About blockstore prefetch and prepopulation
One of the drawbacks of storage protocols communicating across a wide area network (WAN) is that the subsequent requests for further data may be nonsequential to the point that they seem random. This randomness is by design and a facet of the backend storage, but it makes rapid data delivery across a WAN using a storage protocol difficult due to the high-latency adding a long turnaround time between request and response.
One way to mitigate this effect is for the sending side to be able to predict in some way what the subsequent requests will be so that data can be sent without waiting for the request. However, this is not possible with traditional storage protocols.
The system architecture is appropriate for this type of approach because data on the Edge is held locally in the blockstore. Blockstore is the persistent local cache of storage blocks linked to one or more dedicated LUNs at the data center. As long as the data blocks that the Edge wants to read are already in blockstore, no request needs to be transmitted across the WAN through the Core to backend storage. Instead, the Edge responds to the read request serving data at local disk speed. Since the Edge blockstore benefits from a three-tier architecture of memory, solid-state disk (SSD), and hard disk drive (HDD), the read response is faster than could be achieved by storage in traditional branch servers. But if the required data is not in blockstore (called a blockstore miss), the Edge requests the data from the backend storage by asking the Core. The Core understands specific blockstore formats and can send the requested data and also continue to proactively send across additional blocks of data to the blockstore that it predicts the Edge may need. If the prediction is successful, the Edge will then find the subsequent data it needs locally in the blockstore and therefore does not need to submit further requests to the Core.

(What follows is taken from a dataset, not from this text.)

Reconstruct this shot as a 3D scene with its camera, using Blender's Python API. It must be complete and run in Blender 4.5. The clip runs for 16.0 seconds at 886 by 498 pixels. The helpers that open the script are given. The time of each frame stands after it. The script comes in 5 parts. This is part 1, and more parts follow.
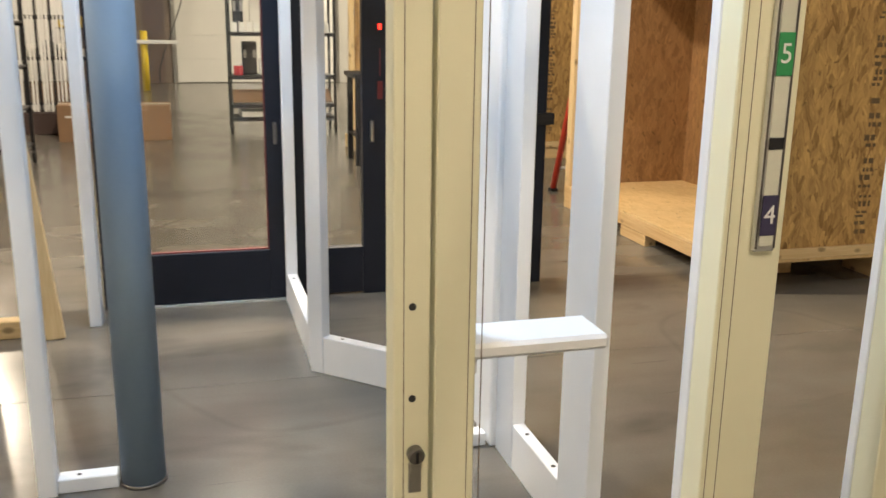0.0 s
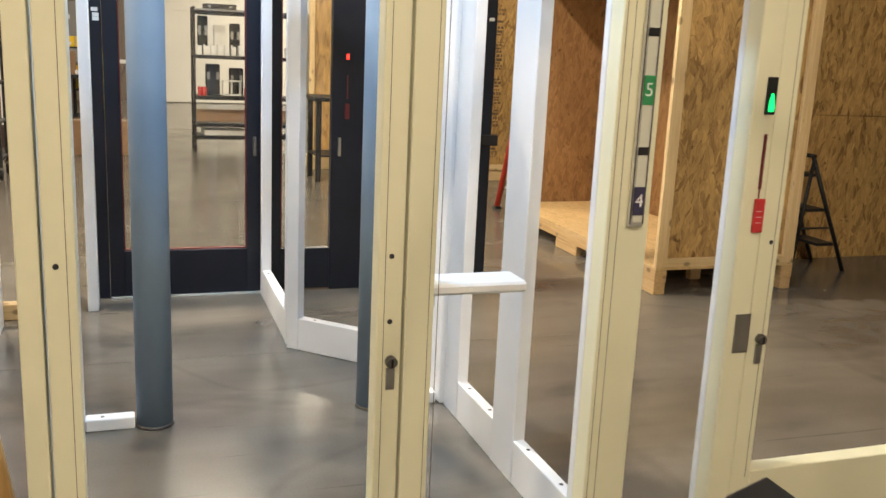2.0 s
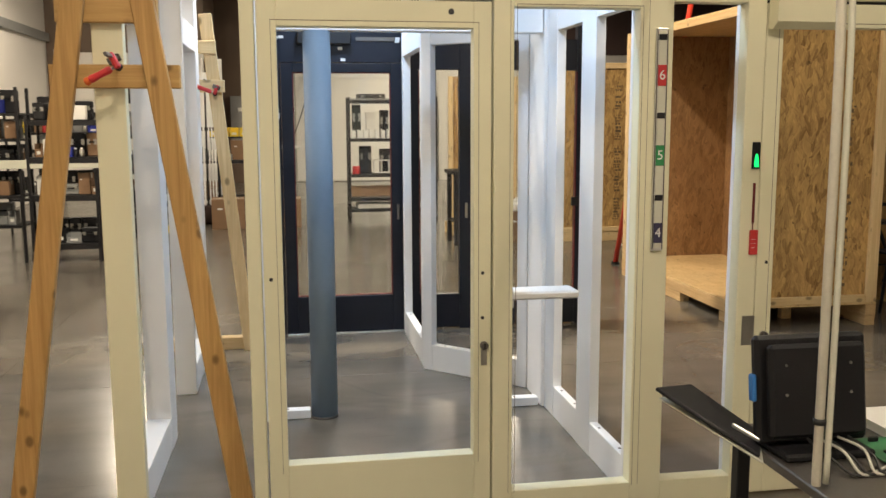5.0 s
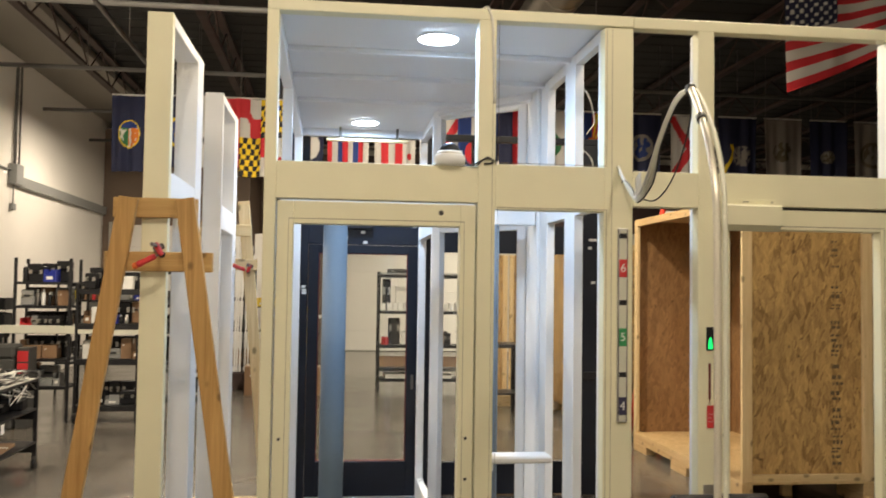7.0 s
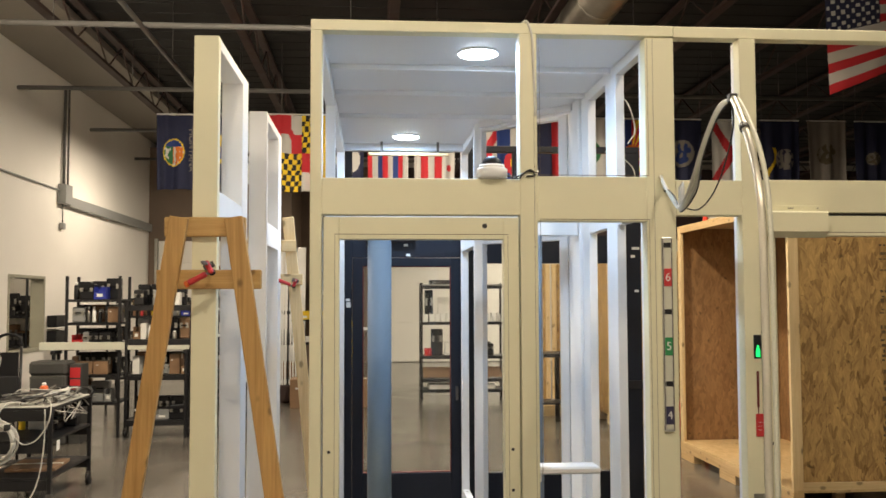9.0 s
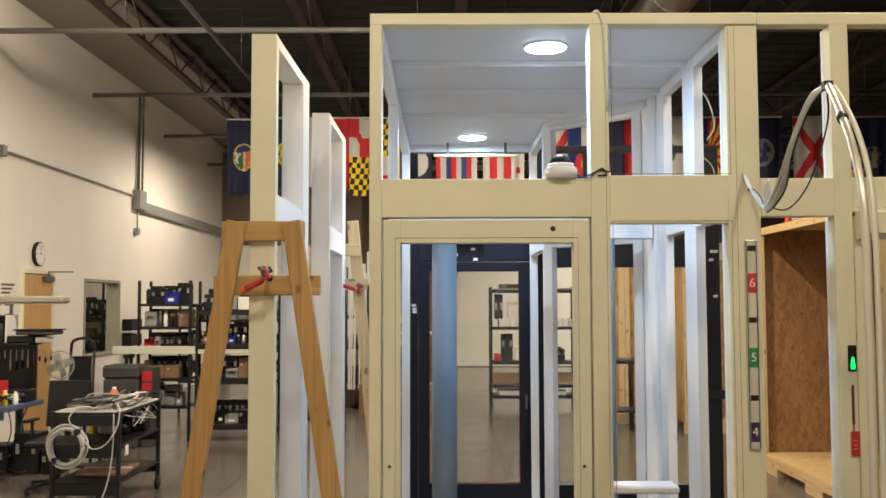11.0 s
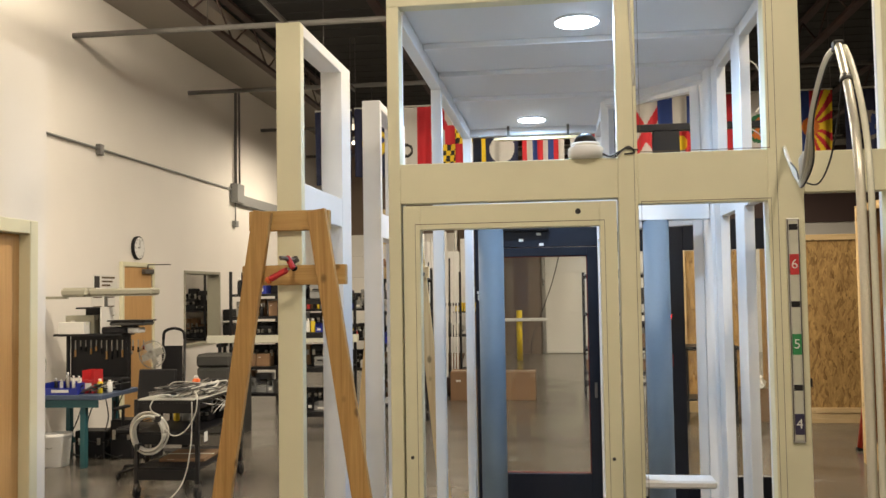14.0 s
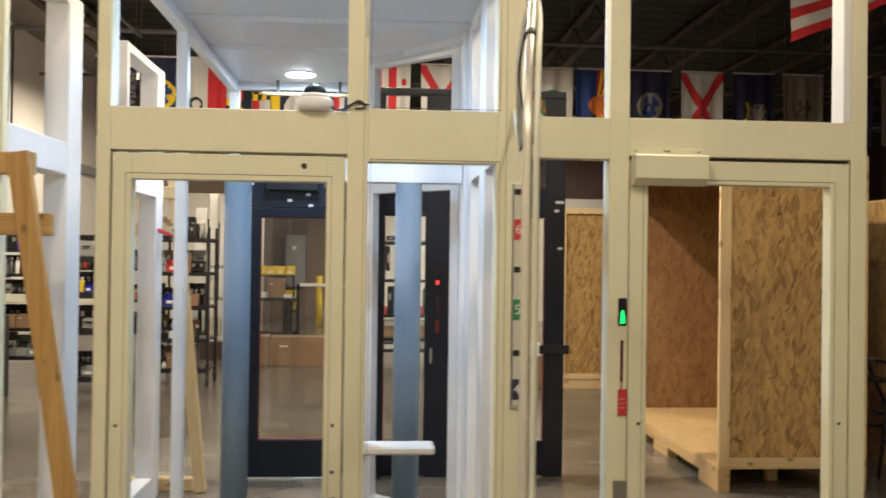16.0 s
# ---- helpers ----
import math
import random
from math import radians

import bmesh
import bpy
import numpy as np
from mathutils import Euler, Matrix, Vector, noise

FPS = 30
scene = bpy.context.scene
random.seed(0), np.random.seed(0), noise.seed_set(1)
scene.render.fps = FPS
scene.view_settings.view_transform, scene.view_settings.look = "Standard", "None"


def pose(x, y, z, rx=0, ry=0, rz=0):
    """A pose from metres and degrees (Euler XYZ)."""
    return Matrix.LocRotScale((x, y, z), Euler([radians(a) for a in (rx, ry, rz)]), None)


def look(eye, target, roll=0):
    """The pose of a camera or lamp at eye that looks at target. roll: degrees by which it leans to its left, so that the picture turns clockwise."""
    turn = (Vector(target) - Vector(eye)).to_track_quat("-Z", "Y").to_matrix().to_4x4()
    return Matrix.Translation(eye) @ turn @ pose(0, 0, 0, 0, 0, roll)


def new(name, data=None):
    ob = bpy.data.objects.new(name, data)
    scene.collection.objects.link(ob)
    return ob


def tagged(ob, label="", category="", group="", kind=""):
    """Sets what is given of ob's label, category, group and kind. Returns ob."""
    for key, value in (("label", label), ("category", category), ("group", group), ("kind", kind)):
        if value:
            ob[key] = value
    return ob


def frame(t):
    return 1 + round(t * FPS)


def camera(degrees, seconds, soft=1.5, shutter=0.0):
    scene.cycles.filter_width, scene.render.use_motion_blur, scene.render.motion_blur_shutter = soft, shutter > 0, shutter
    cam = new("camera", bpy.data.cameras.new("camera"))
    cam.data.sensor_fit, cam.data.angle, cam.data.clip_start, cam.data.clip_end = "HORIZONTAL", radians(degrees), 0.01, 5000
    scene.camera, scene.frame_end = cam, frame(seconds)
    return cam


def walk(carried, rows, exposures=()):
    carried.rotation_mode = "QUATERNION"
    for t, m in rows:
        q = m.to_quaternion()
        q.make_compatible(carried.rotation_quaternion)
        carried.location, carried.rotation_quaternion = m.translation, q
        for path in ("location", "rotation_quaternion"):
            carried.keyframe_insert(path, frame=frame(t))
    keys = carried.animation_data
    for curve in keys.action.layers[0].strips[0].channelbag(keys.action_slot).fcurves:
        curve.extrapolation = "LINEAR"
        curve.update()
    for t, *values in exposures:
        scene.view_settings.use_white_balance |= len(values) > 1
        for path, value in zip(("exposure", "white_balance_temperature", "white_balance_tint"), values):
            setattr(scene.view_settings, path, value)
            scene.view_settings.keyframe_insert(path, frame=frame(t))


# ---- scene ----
cam = camera(52.1, 16.0, shutter=0.4)
METRES, EYE, TILT, LEAN, TURN = 4.0, 1.585, 0.0, 0.0, -15.7
ROWS = [
    (0.0, 0.0, 0.0, 0.0, 0.2, -14.26, -0.8),
    (0.5, -0.001, -0.054, 0.0075, 2.39, -13.16, -0.51),
    (1.0, -0.0221, -0.0958, 0.0067, 0.09, -13.99, -0.82),
    (1.5, -0.0324, -0.1409, 0.0111, -1.44, -13.04, -1.43),
    (2.0, -0.0155, -0.1973, 0.0084, -2.87, -12.5, -2.56),
    (2.5, -0.0061, -0.2509, 0.0161, 2.38, -10.92, -0.65),
    (3.0, -0.0058, -0.3046, 0.0164, 2.93, -10.69, 2.22),
    (3.5, -0.0001, -0.3639, 0.02, 2.49, -9.72, 0.34),
    (6.0, 0.0807, -0.5794, 0.0275, 9.07, -4.26, -0.04),
    (6.5, 0.1017, -0.6135, 0.0333, 9.98, -0.06, -0.57),
    (7.0, 0.1173, -0.6381, 0.0379, 8.67, 2.6, -0.82),
    (7.5, 0.1232, -0.6476, 0.0413, 5.83, 4.26, -0.97),
    (8.0, 0.121, -0.6512, 0.0411, 5.43, 3.74, -0.49),
    (8.5, 0.1176, -0.6553, 0.0411, 8.04, 3.47, 0.13),
    (9.0, 0.1143, -0.6499, 0.0413, 11.25, 3.2, 0.19),
    (9.5, 0.1079, -0.6432, 0.0424, 12.28, 3.53, -1.15),
    (12.0, 0.1512, -0.5563, 0.046, 20.41, 3.23, 1.23),
    (12.5, 0.1868, -0.5419, 0.0449, 23.09, 2.25, 0.43),
    (13.0, 0.2012, -0.5427, 0.0446, 22.21, 3.22, 0.79),
    (13.5, 0.1966, -0.5412, 0.0452, 22.43, 2.86, 0.88),
    (14.0, 0.1967, -0.5371, 0.045, 23.0, 2.67, 0.91),
    (14.5, 0.2035, -0.5331, 0.0446, 22.76, 2.5, 0.7),
    (15.0, 0.2223, -0.5287, 0.0431, 20.73, 1.32, 0.25),
    (15.5, 0.2436, -0.513, 0.0403, 14.94, -0.43, 1.43),
    (16.0, 0.2737, -0.4623, 0.0372, 11.46, 0.56, -0.75),
]
walk(cam, [(t, pose(0, 0, EYE, TILT, LEAN, TURN) @ pose(METRES * x, METRES * y, METRES * z, 90 + pitch, roll, yaw)) for t, x, y, z, yaw, pitch, roll in ROWS],
     exposures=[(0.0, 0.30), (2.0, 0.38), (3.5, 0.22), (6.0, 0.0), (9.0, -0.04), (12.0, -0.2), (14.5, -0.2), (16.0, -0.03)])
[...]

Depending on the scenario, populating the Edge blockstore can be performed by one or more of these methods:
• Prefetch—The act of pushing data out from the Core in response to a blockstore miss at the Edge. Not only does the Core push out the requested data, it also sends across additional data that it predicts may be required by the Edge on subsequent reads. Prefetch is reactive (on demand) in that it operates in response to the Edge.
• Policy-based prefetch—Not a specific prefetch technique, but a term used to describe a selection of different “proactive” methods designed to populate the Edge blockstore. These methods are all types of prepopulation.
• Prepopulation—Sometimes referred to as full prepopulation. Prepopulation is the act of proactively sending data without a request from the Edge. Prepopulation does not work with unpinned storage. Unpinned storage is populated dynamically (incorporating prefetch) as the Edge begins using it.